Dear Fabien
Thanks for reading my essay, I am glad you enjoyed it. Indeed science has been unraveling the truth progressively, and I think that we made a lot of progress in this direction: understanding nuclear energy, electromagnetic radiation, life, evolution, gravity, matter, consciousness, etc. is astonishing. Certainly, due to space limitations it is difficult to express ideas with precision. What I mean is that the main goal of science is to find the best description of how the world works, not merely an absolute truth. For me, science would be meaningless if it were an aesthetic activity, such as art, if it were not about understanding the world. Philosophers claim that philosophy has no utility for human life, they said that it is just an aesthetic human activity, the art of reflecting about the world, human nature, etc. If science were like this, it would be meaningless to me.
You say: But I thought that the way it was phrased was somehow unfair to the practice of mathematics.
Here is where we have to draw a line between physics and mathematics. If we deal this problem in the realm of pure mathematics, negative and imaginary solutions would be legitimate; and nobody would complain about it. However, we are using algebraic rules to find an answer to a physical problem and for this reason we are forced to rule out some mathematical aspects. This is the thesis I defend that physical understanding is crucial to make sense of mathematics. My argument is that sometimes physicists, based on mathematical rules, grant physical meaning to some mathematical results. Here is where the problem arises; because many times there are physical criteria to tell if the mathematical result is meaningless or not.

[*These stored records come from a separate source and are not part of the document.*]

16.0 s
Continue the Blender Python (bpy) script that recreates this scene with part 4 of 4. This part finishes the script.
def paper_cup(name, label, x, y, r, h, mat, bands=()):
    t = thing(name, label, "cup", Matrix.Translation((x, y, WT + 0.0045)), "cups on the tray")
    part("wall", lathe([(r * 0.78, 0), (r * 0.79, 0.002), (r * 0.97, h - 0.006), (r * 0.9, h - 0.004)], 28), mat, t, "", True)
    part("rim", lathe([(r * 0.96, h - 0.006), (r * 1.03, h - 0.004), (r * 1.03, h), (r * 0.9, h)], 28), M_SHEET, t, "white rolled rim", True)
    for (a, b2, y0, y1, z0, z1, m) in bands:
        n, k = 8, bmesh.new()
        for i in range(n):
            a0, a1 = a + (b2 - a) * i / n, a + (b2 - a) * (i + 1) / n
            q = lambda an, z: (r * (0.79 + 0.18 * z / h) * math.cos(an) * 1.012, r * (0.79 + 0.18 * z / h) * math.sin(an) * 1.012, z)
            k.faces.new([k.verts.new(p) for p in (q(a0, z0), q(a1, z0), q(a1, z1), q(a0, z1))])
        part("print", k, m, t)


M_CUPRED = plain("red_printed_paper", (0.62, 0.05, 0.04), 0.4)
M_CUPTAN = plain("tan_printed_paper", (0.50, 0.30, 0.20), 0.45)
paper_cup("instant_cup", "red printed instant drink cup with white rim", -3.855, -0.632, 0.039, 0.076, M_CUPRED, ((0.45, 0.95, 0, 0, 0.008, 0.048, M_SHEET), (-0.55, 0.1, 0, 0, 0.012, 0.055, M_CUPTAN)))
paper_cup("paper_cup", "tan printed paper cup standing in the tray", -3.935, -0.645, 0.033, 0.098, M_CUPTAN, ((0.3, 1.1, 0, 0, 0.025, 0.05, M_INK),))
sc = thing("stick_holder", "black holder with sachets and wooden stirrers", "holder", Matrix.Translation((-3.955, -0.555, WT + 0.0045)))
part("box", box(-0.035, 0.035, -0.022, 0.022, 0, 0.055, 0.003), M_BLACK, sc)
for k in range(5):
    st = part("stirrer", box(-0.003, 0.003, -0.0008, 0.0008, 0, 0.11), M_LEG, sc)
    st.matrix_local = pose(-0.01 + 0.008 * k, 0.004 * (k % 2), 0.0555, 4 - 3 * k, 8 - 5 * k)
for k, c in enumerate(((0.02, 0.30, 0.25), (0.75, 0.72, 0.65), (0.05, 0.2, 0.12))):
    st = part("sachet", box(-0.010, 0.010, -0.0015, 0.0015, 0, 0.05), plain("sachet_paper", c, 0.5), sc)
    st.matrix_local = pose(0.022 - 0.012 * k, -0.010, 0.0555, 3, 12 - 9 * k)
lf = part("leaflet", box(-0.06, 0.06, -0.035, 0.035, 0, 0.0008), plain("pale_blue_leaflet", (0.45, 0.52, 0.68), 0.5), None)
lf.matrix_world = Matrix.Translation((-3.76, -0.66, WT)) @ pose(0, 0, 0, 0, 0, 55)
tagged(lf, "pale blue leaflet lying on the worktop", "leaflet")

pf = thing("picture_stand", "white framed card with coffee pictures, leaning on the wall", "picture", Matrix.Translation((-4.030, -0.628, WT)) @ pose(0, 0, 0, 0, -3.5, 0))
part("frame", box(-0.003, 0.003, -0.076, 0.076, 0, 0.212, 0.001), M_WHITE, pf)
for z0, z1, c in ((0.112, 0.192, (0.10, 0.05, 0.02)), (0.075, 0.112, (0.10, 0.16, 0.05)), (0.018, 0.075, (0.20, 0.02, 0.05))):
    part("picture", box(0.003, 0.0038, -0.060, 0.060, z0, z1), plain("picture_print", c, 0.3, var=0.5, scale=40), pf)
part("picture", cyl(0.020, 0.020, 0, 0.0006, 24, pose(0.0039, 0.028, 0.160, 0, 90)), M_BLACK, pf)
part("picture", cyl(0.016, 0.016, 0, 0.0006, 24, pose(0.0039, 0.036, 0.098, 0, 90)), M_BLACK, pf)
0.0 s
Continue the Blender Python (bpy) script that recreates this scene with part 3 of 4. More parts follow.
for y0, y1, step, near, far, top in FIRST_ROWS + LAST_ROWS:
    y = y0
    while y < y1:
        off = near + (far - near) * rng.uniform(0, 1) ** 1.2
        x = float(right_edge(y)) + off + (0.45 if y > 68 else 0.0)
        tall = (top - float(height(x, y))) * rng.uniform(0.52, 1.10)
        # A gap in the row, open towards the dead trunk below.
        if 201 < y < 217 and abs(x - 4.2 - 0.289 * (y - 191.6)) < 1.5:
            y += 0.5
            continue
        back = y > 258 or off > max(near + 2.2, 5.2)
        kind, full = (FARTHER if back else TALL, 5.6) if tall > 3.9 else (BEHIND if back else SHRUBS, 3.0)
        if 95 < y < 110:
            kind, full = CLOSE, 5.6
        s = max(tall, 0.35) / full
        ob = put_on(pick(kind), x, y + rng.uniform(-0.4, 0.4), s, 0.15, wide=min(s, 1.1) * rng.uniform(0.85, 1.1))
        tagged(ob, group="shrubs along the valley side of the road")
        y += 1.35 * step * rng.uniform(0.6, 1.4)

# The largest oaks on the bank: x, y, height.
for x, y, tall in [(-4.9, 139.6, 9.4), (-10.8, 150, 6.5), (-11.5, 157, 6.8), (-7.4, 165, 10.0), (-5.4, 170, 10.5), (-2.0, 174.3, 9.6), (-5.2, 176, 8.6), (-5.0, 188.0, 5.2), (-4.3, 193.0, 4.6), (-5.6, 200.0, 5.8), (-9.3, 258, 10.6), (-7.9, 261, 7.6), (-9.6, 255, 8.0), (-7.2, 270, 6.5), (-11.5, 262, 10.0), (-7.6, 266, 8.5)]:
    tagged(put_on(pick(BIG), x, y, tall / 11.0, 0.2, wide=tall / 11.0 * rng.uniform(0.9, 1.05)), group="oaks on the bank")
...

This is a similar argument for the case of the electron in a box. The initial assumption is that THERE IS an electron inside the box and accordingly the electron MUST HAVE an associated wavenumber k DIFFERENT from zero. If this wavenumber were zero, that would mean that there were no electron in the box. Now, you say that the wave function has to satisfy the time-independent Schrodinger equation, hard boundary conditions at the walls and the normalization condition. All of these are physical criteria. The last condition is just another way of saying that the particle IS IN THE BOX that is why the volume integral of the square of the wave function is equal to ONE (it is the sum of all probabilities in that space). If the integral were zero, the particle would not be in the box. So, n=0 implies k=0 and k=0 means that THERE IS NO WAVE associated to the particle or that THERE IS NO PARTICLE in the box.